I love Turkey Salad as much as Chicken or Tuna Salad. It has a milder taste compared to tuna, so the crunchy veggies and mayo/mustard come forward in flavor. My Turkey Salad recipe video will have you coming back for seconds and thirds.
The ingredient list is small. I like a little fine chopped onion and celery for crunch. And those veggies are about the least expensive ones you can find at any grocery store.
I also include a tablespoon of pickle relish. I found it at my local Dollar Tree. You can add more or less veggies and relish to suit your taste. You can even leave out the veggies for a more meaty salad.
I add a little mustard with a lot of mayo for extra creamy Turkey Salad. Again, you can adjust the balance to please yourself and the family. If you don't like mustard, then leave it out.
I use leftover roasted turkey from the Christmas and Thanksgiving holidays. Leave out the skin and bones.
Canned turkey or chicken is fine to use, too - just drain it, like you would with canned tuna.
You can often find uncooked turkey legs and breast in the meat department of larger grocery stores.
Turkey Salad is a versatile recipe that's delish between 2 slices of bread, or as an appetizer and spread on any favorite cracker. Put a big scoop on your favorite green garden salad for extra flavor and heft.
So next hoiiday reserve some Roasted Turkey (recipe) and mix up my latest video recipe of a Turkey Salad.

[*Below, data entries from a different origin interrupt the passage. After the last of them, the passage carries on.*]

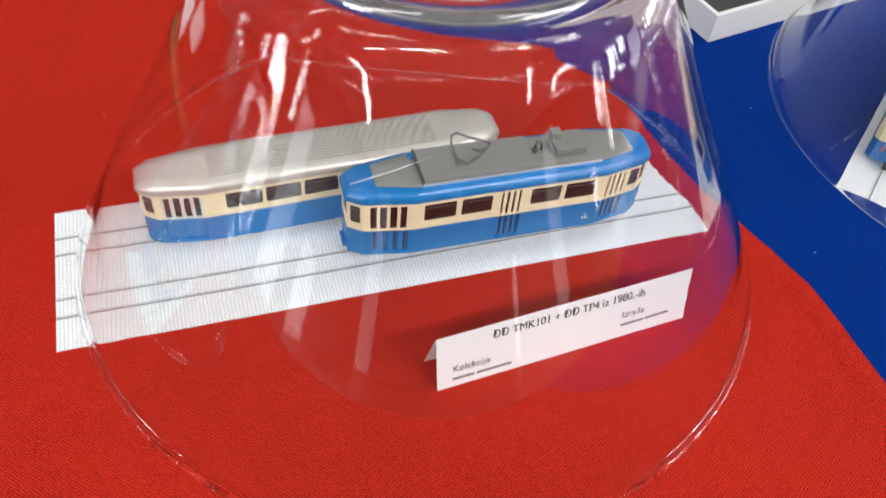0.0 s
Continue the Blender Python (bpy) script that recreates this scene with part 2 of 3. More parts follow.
TRAM_BLUE_DEEP = material("tram_deep_blue_paint", (0.003, 0.115, 0.37), 0.45, spread=0.08, scale=500, bump=0.08)
PALE_POST = material("pale_grey_post_paint", (0.62, 0.62, 0.60), 0.45, spread=0.05)
SLOT_BLUE = material("door_slot_blue", (0.003, 0.015, 0.07), 0.5, spread=0.1)
CREAM = material("cream_paint", (0.84, 0.73, 0.48), 0.42, spread=0.06, scale=600, bump=0.06)
PEACH = material("peach_cream_paint", (0.84, 0.66, 0.45), 0.45, spread=0.07, scale=600, bump=0.08)
GREY_DARK = material("dark_grey_roof_paint", (0.185, 0.19, 0.18), 0.55, spread=0.10, scale=400, bump=0.12)
GREY_TRAY = material("dark_grey_box_paint", (0.115, 0.12, 0.115), 0.5, spread=0.10, scale=400, bump=0.12)
GREY_MID = material("grey_roof_paint", (0.225, 0.235, 0.225), 0.5, spread=0.10, scale=400, bump=0.12)
GREY_PALE = material("pale_grey_roof_paint", (0.37, 0.385, 0.36), 0.55, spread=0.10, scale=400, bump=0.12)
GREY_FLAT = material("matt_grey_roof_paint", (0.20, 0.20, 0.19), 0.5, spread=0.06, scale=400, bump=0.06)
SILVER = material("silver_roof_paint", (0.50, 0.48, 0.44), 0.34, metal=0.5, spread=0.08, scale=500, bump=0.08)
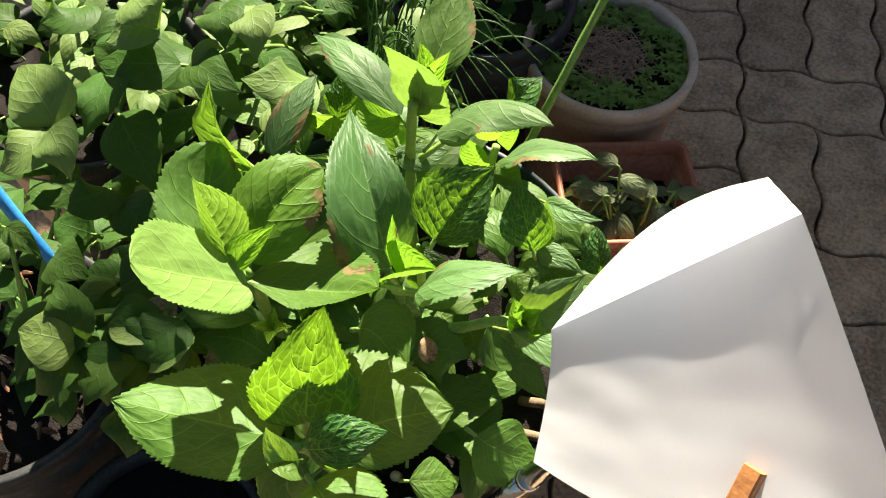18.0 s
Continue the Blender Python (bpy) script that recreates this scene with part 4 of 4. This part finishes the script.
for k in range(26):
    a, rr = FILL.uniform(0, 6.283), 0.14 * math.sqrt(FILL.random())
    fill_leaf(hydrangea, "mature", MAIN[0] + rr * math.cos(a), MAIN[1] + rr * math.sin(a), FILL.uniform(0.40, 0.455), FILL.uniform(0.045, 0.07), FILL, 0.5)

for k in range(16):
    fill_leaf(hydrangea, "mature", FILL.uniform(0.05, 0.15), FILL.uniform(0.29, 0.37), FILL.uniform(0.37, 0.42), FILL.uniform(0.05, 0.07), FILL, 0.5)
for k in range(8):
    fill_leaf(hydrangea, "mature", FILL.uniform(0.19, 0.255), FILL.uniform(0.29, 0.37), FILL.uniform(0.375, 0.425), FILL.uniform(0.05, 0.072), FILL, 0.5)

# little bud shoots
for bx, by, bz in ((0.097, 0.348, 0.446), (0.105, 0.300, 0.50), (0.258, 0.376, 0.512)):
    for q in range(4):
        a = q * 1.57 + 0.4
        d = Vector((math.cos(a), math.sin(a), 0.5))
        b = Vector((bx, by, bz))
        leaf(hydrangea, "young", b, b + d * 0.007 + Vector((0, 0, 0.002)), b + d * 0.014, 0.008, Vector((-math.cos(a), -math.sin(a), 1.2)), fold=0.3, teeth=8)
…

And, if you can't wait for the holidays, I have a recipe for Roasted Turkey Breast, just click here. You can roast a Turkey Leg the same way.
Turkey Salad - Video Play it here. Video runs 1 minutes, 52 seconds.
To view or embed from YouTube, click here.
Ingredients
- Roast Turkey - cooked and cubed or shredded. About 2 cups. Okay to use dark or white meat, or both. Okay to substitute Roast Chicken.
- 1/4 cup chopped Onion - okay to add more or less to taste. I finely chopped 1/4 of a brown onion. You can use any type of onion, including red and green onions.
- 1/2 cup chopped Celery - okay to add more or less to taste. I used one celery rib.
- 1 tablespoon Pickle Relish - optional.
- 1 teaspoon Mustard - or Dijon mustard. I've made this salad without mustard.
- 3 tablespoons Mayonnaise - any favorite light or whole mayo. Agai,n add a tablespoon at a time to reach your preferred creaminess.
- Salt and Pepper to taste.
Directions
I always have leftover Roasted Turkey over the holidays of Thanksgiving and Christmas. You can use dark or white meat or both. Slice or cube cooked Turkey into bite-sized pieces.
Chop celery and onion. I like onions in salads (Tuna, Chicken, and Egg Salad), finely chopped. For celery, I like pieces a little larger. Okay to chop veggies any way you like.
Now time to bring it all together. Add chopped turkey and veggies to a bowl.
Mix in a tablespoon of pickle relish. Stir in a tablespoon of mayo at a time to reach your desired creaminess. I mixed in about 3 tablespoons total.
Add a teaspoon of mustard. Okay to add or subtract amounts of mayo and mustard to suit your tastes.
Finally, salt and pepper to taste. Store Turkey Salad in the refrigerator. If you wait a couple of hours before serving, all the ingredients will have time to meld and become more intense.
I like to scoop my Turkey Salad onto a toasted onion bagel. You can serve Turkey Salad with crackers as an appetizer. Add a scoop of Turkey Salad to your favorite salad.